>> START Provided material

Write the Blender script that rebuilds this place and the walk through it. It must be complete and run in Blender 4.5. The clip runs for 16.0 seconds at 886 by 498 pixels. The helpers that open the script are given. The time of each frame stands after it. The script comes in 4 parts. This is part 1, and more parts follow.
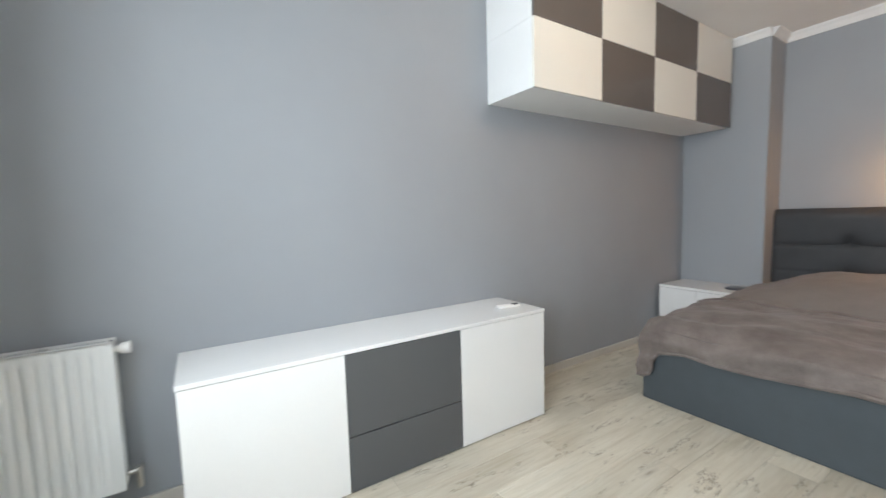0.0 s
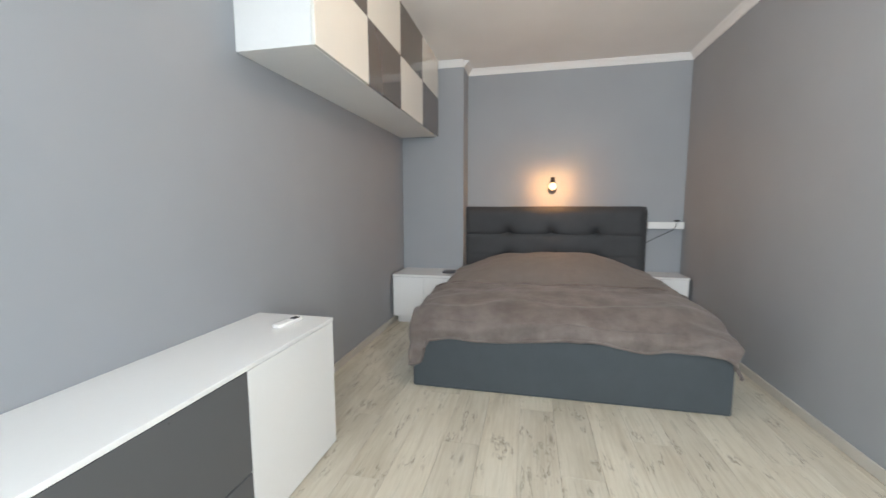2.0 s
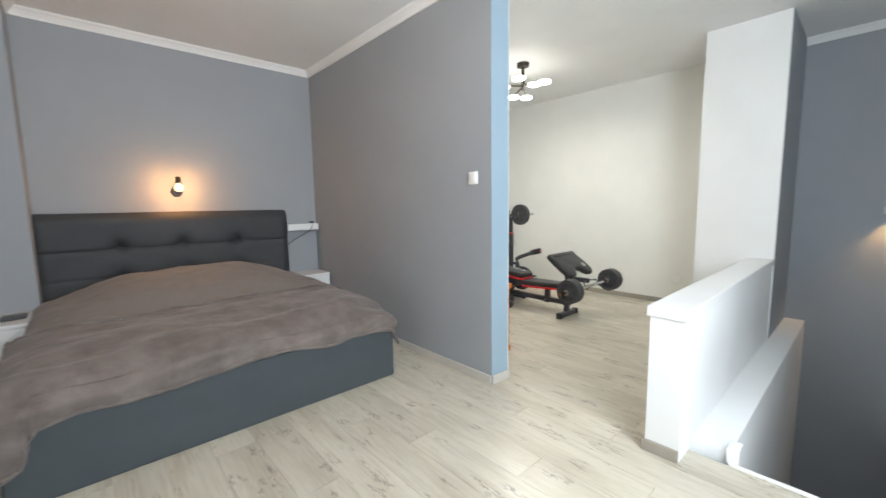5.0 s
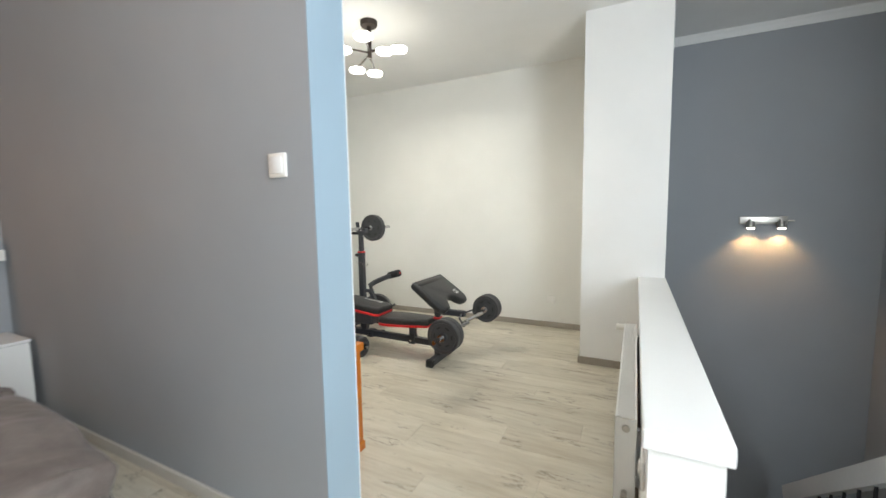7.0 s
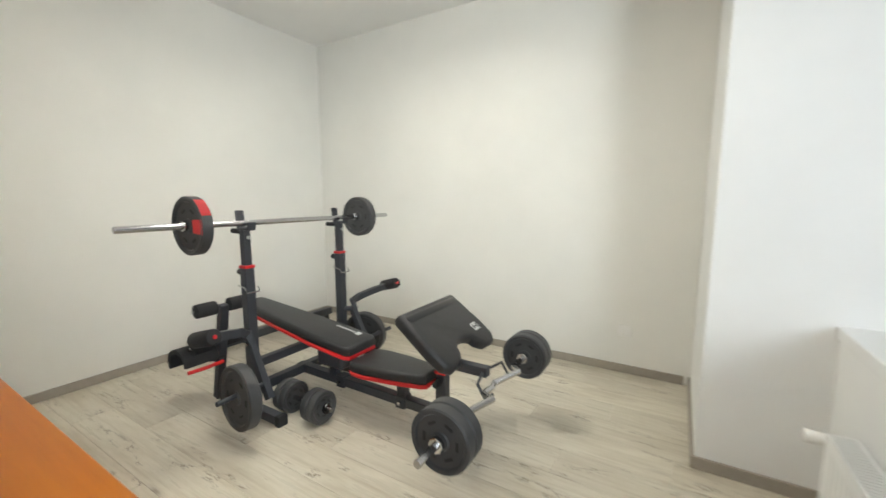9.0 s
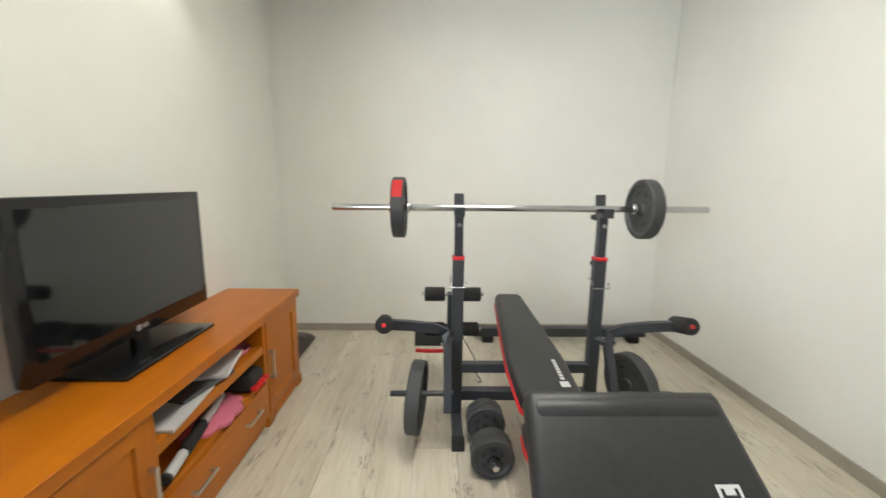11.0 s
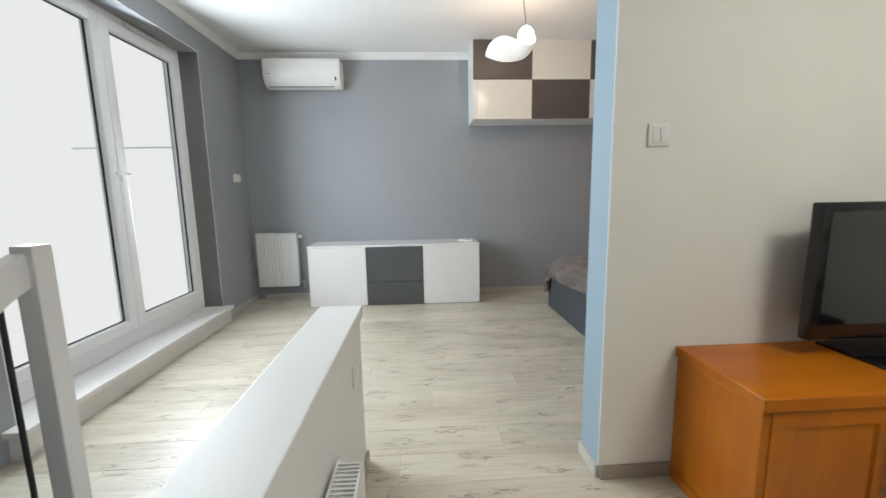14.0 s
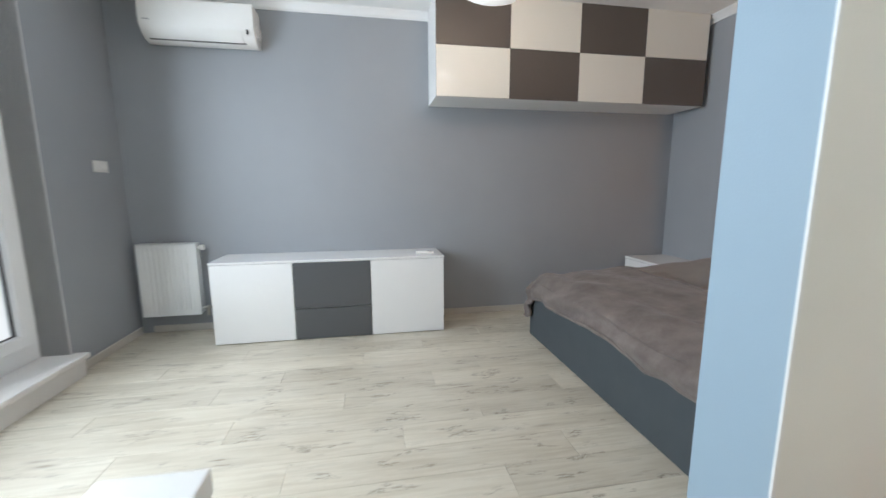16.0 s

>> END Provided material

**Work required:** Transcribe the preceding listing in its entirety and with exact wording, leaving out pictures.

**Complete response:**
Write the Blender script that rebuilds this place and the walk through it. It must be complete and run in Blender 4.5. The clip runs for 16.0 seconds at 886 by 498 pixels. The helpers that open the script are given. The time of each frame stands after it. The script comes in 4 parts. This is part 1, and more parts follow.
0.0 s
2.0 s
5.0 s
7.0 s
9.0 s
11.0 s
14.0 s
16.0 s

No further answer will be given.